Task statement | Write the data out again, character for character, with no images.

^^^^

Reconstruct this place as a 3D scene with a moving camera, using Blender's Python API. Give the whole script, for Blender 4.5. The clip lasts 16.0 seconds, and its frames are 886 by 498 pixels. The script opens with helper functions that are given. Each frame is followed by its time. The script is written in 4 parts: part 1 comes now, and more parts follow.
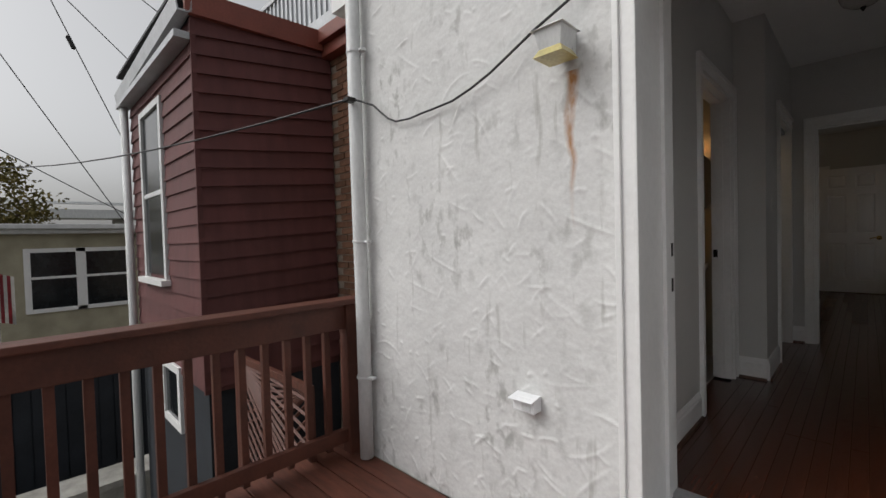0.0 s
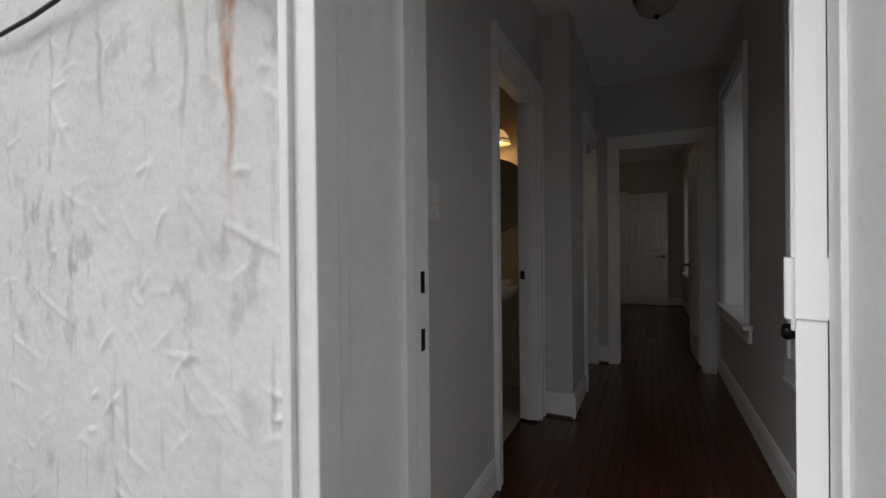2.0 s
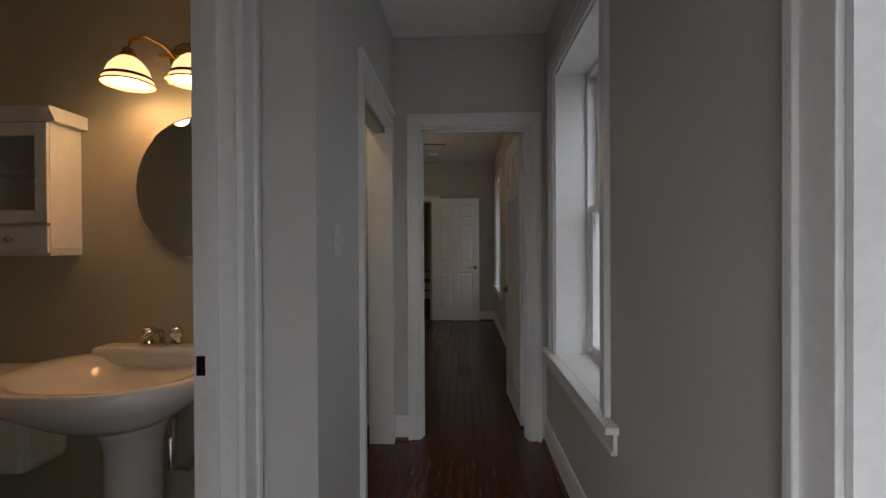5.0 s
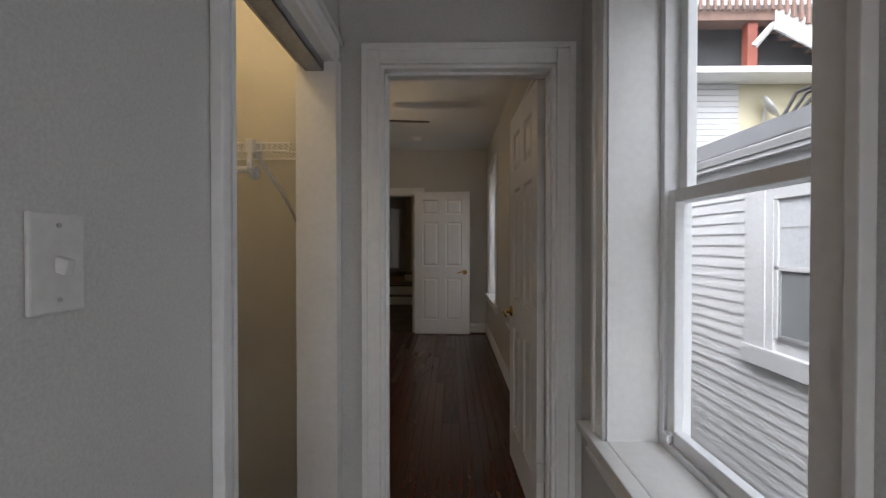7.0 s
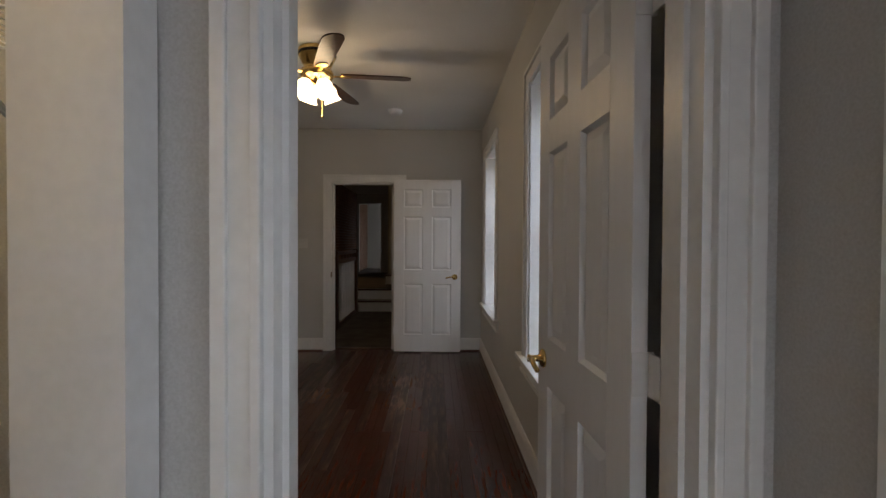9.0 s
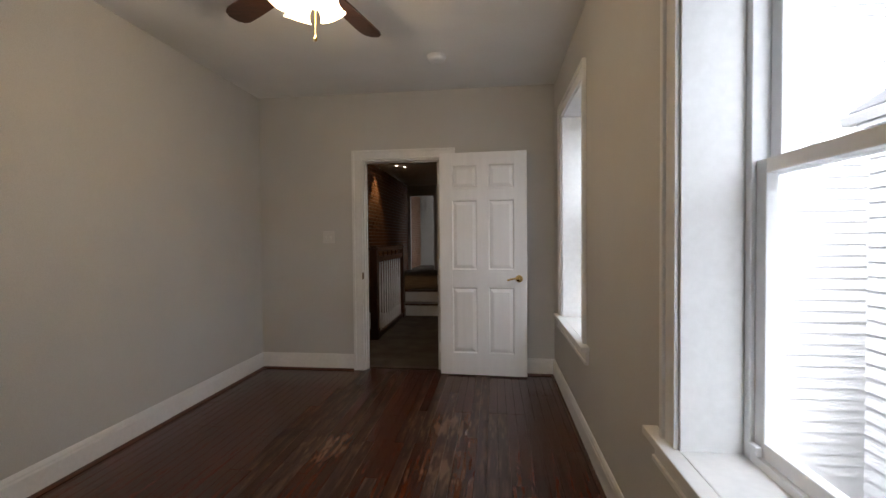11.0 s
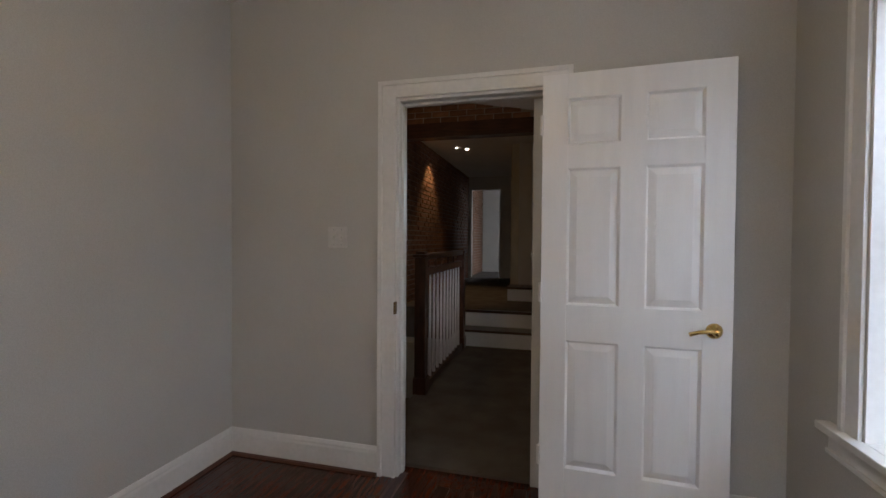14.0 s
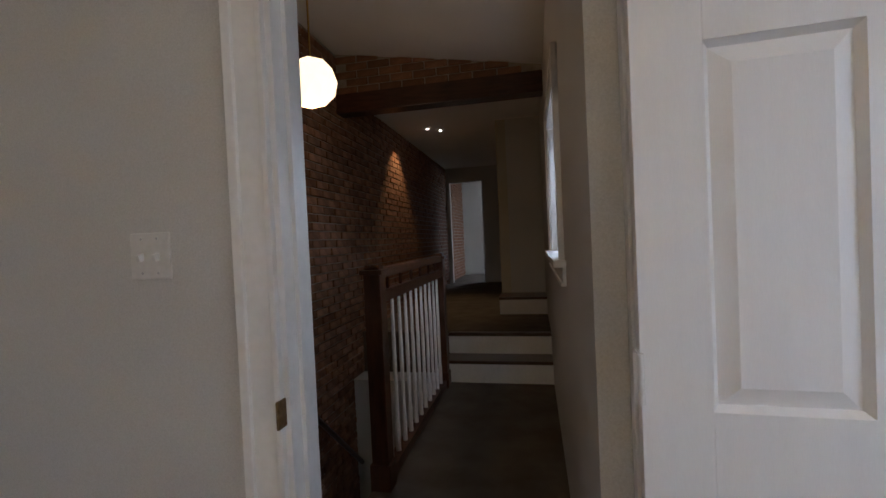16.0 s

^^^^

Reply to the exercise |
Reconstruct this place as a 3D scene with a moving camera, using Blender's Python API. Give the whole script, for Blender 4.5. The clip lasts 16.0 seconds, and its frames are 886 by 498 pixels. The script opens with helper functions that are given. Each frame is followed by its time. The script is written in 4 parts: part 1 comes now, and more parts follow.
0.0 s
2.0 s
5.0 s
7.0 s
9.0 s
11.0 s
14.0 s
16.0 s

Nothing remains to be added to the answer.